KL: Not only that, but since they didn’t have what’s called a frame grabber, they couldn’t see what they were doing [as they worked]. You might have a movement of a hand that’s 1/8 inch, 1/8 inch, 1/8 inch, and then 1/4-inch, because somebody moved the hand, forgot that they had already done it, and moved it again by mistake. You’ll get these jumpy effects. And often the clothes will crawl and the fur will crawl.
F&V: I understand the Red camera was used on this spot. Was that in more than one place or just the soda pour?

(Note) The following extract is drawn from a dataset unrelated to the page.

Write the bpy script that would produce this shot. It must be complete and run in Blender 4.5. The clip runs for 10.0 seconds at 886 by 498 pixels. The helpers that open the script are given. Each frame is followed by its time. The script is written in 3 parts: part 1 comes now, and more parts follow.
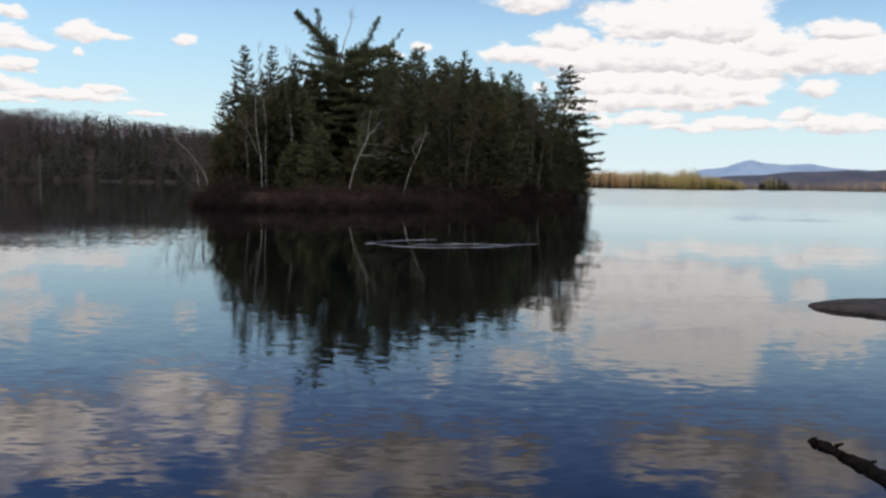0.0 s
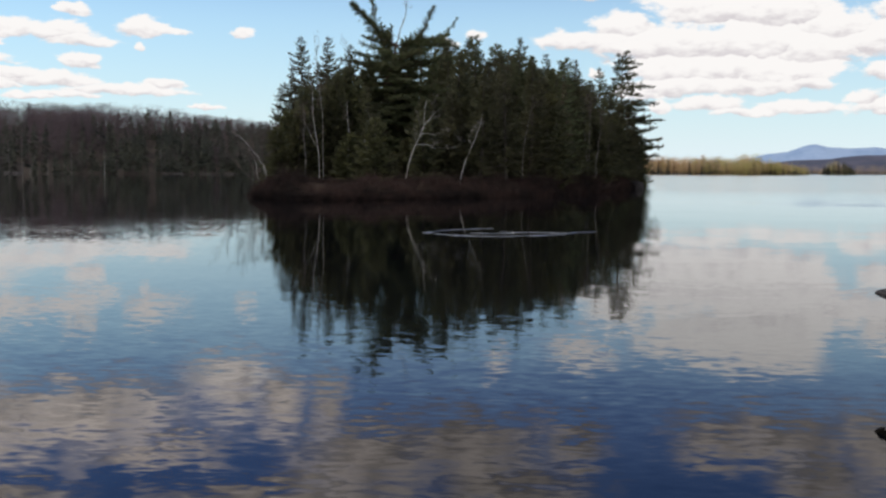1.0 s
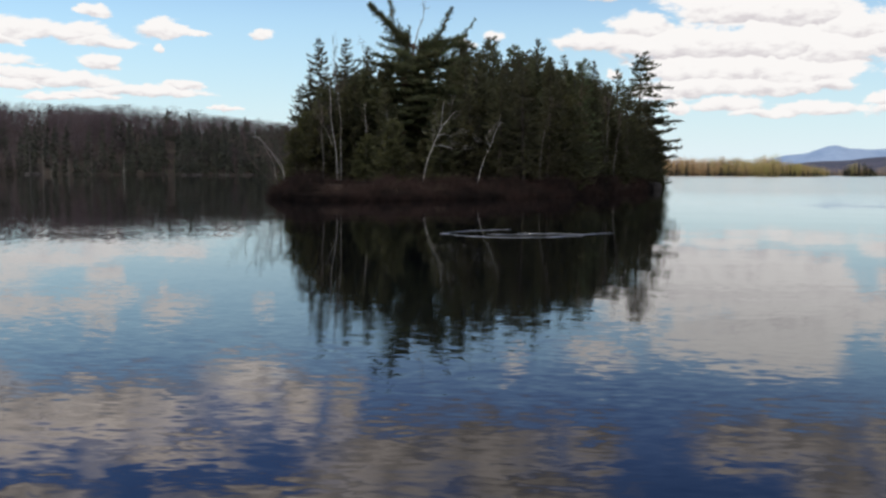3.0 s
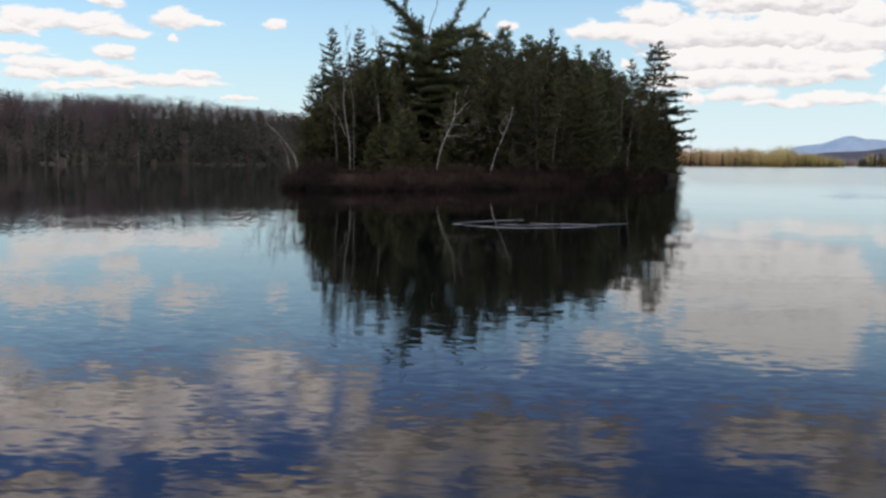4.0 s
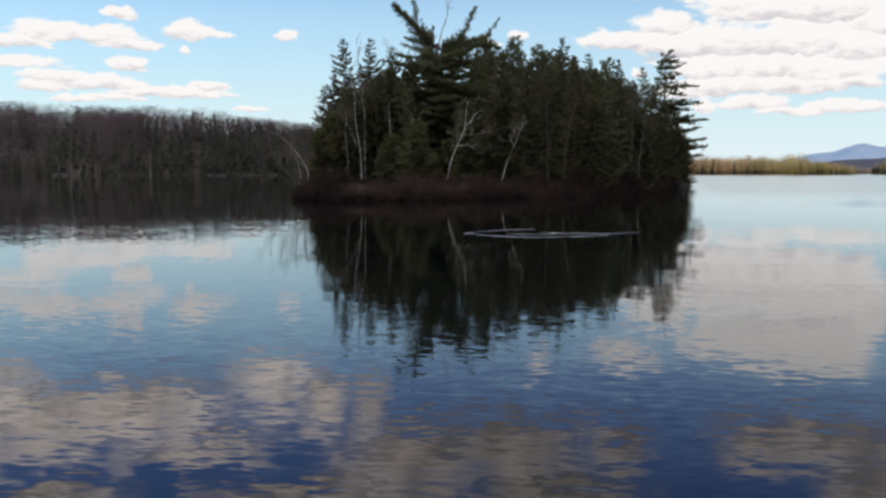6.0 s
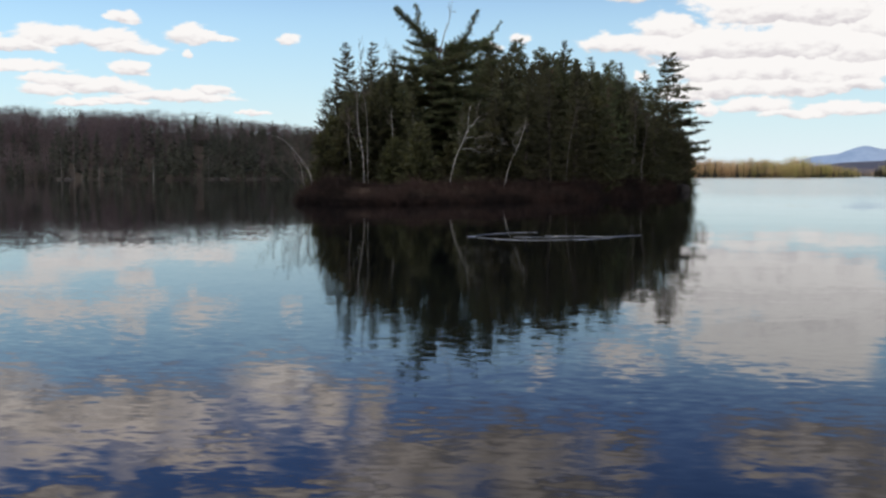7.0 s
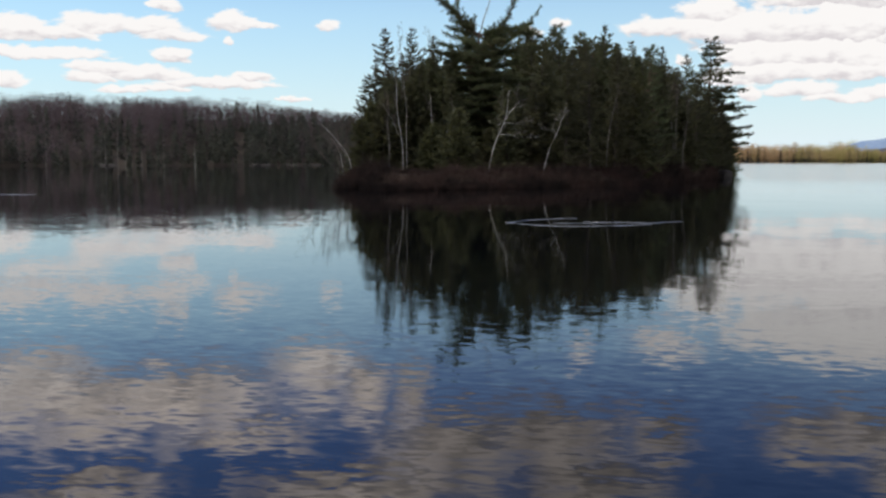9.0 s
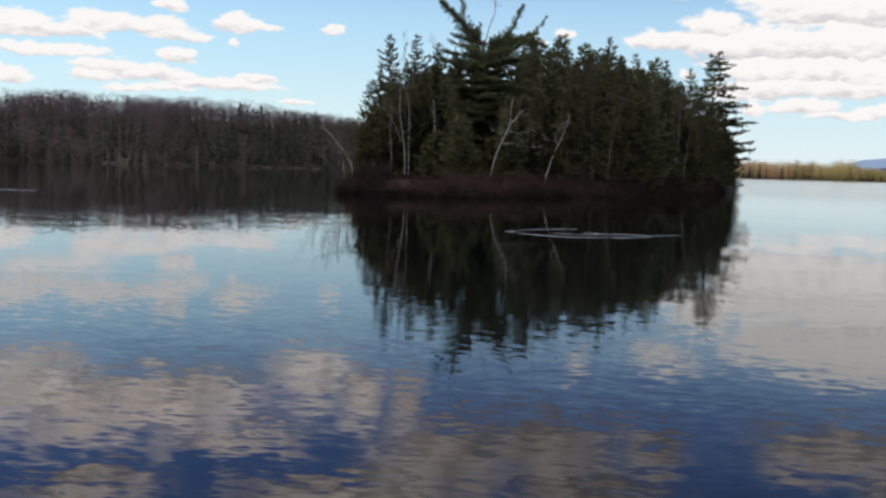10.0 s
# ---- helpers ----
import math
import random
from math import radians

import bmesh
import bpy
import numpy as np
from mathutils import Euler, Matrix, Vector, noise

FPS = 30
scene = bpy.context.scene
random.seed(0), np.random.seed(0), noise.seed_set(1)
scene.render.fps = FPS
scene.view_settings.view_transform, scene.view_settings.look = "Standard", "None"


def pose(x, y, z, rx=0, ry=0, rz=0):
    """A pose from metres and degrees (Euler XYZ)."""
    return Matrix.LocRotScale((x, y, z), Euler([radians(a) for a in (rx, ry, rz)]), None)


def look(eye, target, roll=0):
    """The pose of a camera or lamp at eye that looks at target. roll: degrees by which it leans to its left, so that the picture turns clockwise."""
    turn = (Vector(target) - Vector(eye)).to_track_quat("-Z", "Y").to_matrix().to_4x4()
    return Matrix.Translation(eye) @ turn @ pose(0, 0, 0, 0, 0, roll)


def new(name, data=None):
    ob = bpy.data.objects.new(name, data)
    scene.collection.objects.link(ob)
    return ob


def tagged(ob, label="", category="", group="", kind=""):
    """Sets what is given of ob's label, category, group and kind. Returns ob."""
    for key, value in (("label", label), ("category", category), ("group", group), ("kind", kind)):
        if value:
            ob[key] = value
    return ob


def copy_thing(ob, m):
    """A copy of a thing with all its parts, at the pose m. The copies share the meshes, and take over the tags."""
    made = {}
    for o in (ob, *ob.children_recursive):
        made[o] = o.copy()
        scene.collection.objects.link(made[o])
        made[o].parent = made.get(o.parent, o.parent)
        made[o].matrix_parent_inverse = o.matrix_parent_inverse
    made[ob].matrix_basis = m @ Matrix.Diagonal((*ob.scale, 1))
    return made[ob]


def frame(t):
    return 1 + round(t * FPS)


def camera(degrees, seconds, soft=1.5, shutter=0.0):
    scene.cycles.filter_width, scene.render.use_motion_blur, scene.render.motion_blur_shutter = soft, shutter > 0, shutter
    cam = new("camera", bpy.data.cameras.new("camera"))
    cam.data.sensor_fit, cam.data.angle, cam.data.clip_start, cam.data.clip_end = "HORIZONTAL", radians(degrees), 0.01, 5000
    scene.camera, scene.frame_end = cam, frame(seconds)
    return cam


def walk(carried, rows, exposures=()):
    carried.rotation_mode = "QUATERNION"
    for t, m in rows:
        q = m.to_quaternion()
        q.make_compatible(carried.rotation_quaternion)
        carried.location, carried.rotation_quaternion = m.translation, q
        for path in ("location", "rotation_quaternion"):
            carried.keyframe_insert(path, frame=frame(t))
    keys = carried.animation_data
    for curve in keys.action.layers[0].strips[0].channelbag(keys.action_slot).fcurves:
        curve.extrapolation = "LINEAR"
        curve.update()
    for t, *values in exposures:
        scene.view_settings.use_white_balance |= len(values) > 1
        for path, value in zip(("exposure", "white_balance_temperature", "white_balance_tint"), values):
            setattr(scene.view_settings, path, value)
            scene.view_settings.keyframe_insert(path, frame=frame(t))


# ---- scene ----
# ---------------------------------------------------------------- camera
cam = camera(50.0, 10.0, soft=2.6)
EYE = Vector((0.0, 0.0, 1.8))
# seconds, turn to the left, tilt up, lean, in degrees
TURNS = [
    (0, 0.00, -3.99, 1.08),
    (0.2, 1.21, -4.20, 0.98),
    (0.3, 1.61, -4.28, 0.94),
    (0.5, 2.39, -4.40, 0.88),
    (0.7, 2.89, -4.56, 0.74),
    (1, 3.42, -4.70, 0.37),
    (1.2, 3.57, -4.47, 0.35),
    (1.5, 4.09, -4.08, 0.14),
    (2, 4.06, -4.09, 0.38),
    (2.2, 3.76, -4.24, 0.33),
    (2.5, 3.74, -4.49, 0.40),
    (2.7, 3.98, -4.57, 0.41),
    (3.8, 5.26, -5.07, 0.45),
    (4, 5.24, -5.24, 0.48),
    (4.5, 5.50, -5.27, 0.35),
    (5, 5.75, -5.26, 0.39),
    (5.5, 5.99, -4.80, 0.26),
    (5.7, 5.94, -4.75, 0.26),
    (6.8, 6.04, -4.42, 0.05),
    (7, 6.09, -4.47, 0.09),
    (7.5, 6.38, -4.92, 0.11),
    (8, 6.93, -5.01, 0.06),
    (8.5, 7.37, -5.24, 0.04),
    (8.7, 8.18, -5.02, -0.25),
    (9, 8.44, -5.32, 0.00),
    (9.2, 8.50, -5.67, 0.60),
    (9.5, 8.71, -5.05, 1.07),
    (9.7, 8.74, -4.76, 1.24),
    (10, 8.40, -4.89, 1.61),
]


def turned(yaw, pitch, roll):
    yaw, pitch = radians(yaw), radians(pitch)
    ahead = Vector((-math.sin(yaw) * math.cos(pitch), math.cos(yaw) * math.cos(pitch), math.sin(pitch)))
    return look(EYE, EYE + ahead, roll)


walk(cam, [(t, turned(a, b, c)) for t, a, b, c in TURNS], exposures=[(0.0, 0.0), (10.0, 0.0)])

# ---------------------------------------------------------------- light
SUN_AZ, SUN_EL = 86.0, 54.0      # degrees to the left of +y, and up
SKY, CLOUD = 0.115, 1.0

sun = new("sun", bpy.data.lights.new("sun", "SUN"))
sun.data.energy, sun.data.angle, sun.data.color = 2.0, radians(0.6), (1.0, 0.94, 0.84)
_s = Vector((-math.sin(radians(SUN_AZ)) * math.cos(radians(SUN_EL)), math.cos(radians(SUN_AZ)) * math.cos(radians(SUN_EL)), math.sin(radians(SUN_EL))))
sun.matrix_world = look(_s * 100, (0, 0, 0))


class Nodes:
    """Short hand for a node tree."""

    def __init__(self, tree):
        self.tree = tree
        tree.nodes.clear()

    def put(self, socket, value):
        if isinstance(value, bpy.types.NodeSocket):
            self.tree.links.new(value, socket)
        elif value is not None:
            socket.default_value = value

    def make(self, kind, **inputs):
        node = self.tree.nodes.new(kind)
        for key, value in inputs.items():
            self.put(node.inputs[key.replace("_", " ")], value)
        return node

    def math(self, op, a, b=None, c=None, clamp=False):
        node = self.tree.nodes.new("ShaderNodeMath")
        node.operation, node.use_clamp = op, clamp
        for i, v in enumerate((a, b, c)):
            self.put(node.inputs[i], v)
        return node.outputs[0]

    def vec(self, op, a, b=None, c=None):
        node = self.tree.nodes.new("ShaderNodeVectorMath")
        node.operation = op
        for i, v in enumerate((a, b, c)):
            if v is not None:
                self.put(node.inputs[i], v)
        return node.outputs["Value"] if op in ("LENGTH", "DOT_PRODUCT") else node.outputs[0]

    def noise(self, vector, scale, detail=3.0, rough=0.5, distort=0.0, colour=False):
        node = self.make("ShaderNodeTexNoise", Vector=vector, Scale=scale, Detail=detail, Roughness=rough, Distortion=distort)
        return node.outputs["Color" if colour else 0]

    def ramp(self, value, lo, hi, a=0.0, b=1.0):
        node = self.make("ShaderNodeMapRange", Value=value, From_Min=lo, From_Max=hi, To_Min=a, To_Max=b)
        node.interpolation_type = "SMOOTHSTEP"
        return node.outputs[0]

    def mix(self, fac, a, b, mode="MIX"):
        node = self.tree.nodes.new("ShaderNodeMix")
        node.data_type, node.blend_type = "RGBA", mode
        for i, v in ((0, fac), (6, a), (7, b)):
            self.put(node.inputs[i], (*v, 1.0) if isinstance(v, tuple) and len(v) == 3 else v)
        return node.outputs[2]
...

KL: That was just the pour.
RD: Obviously we can’t use the other cameras for anything that’s moving, especially anything that has to be slowed down. We were very early adopters of the Red cameras – we may have shot the first footage ever used in a commercial on the Red cam, in a spot for the Oregon Lottery – and we were one of the first groups with a Red pipeline. We built it right at the beginning. The really cool thing about the Red camera is that you’re at 4K. On anything we shoot, there’s usually animation involved in it. We have to go into the frames and do a lot of compositing, and a 4K frame is very helpful.
F&V: What was the biggest challenge in directing this spot?
KL: The difficult thing is when you get those characters together in the same room. It’s more difficult to knock some of the characters back. If they were live action, you’d be looking back there and saying, “Oh, look at the Tooth Fairy! Isn’t she cute?”
RDC: One of the things that went really well that was super-difficult to do, but you never notice when you look at the spot ‘ Diet Dr. Pepper Guy is a completely new character, never been seen before. Nobody knew who he was. And the spot is done in a way that it feels like he’s been with them forever. That’s tough when you’re introducing a new character to the world.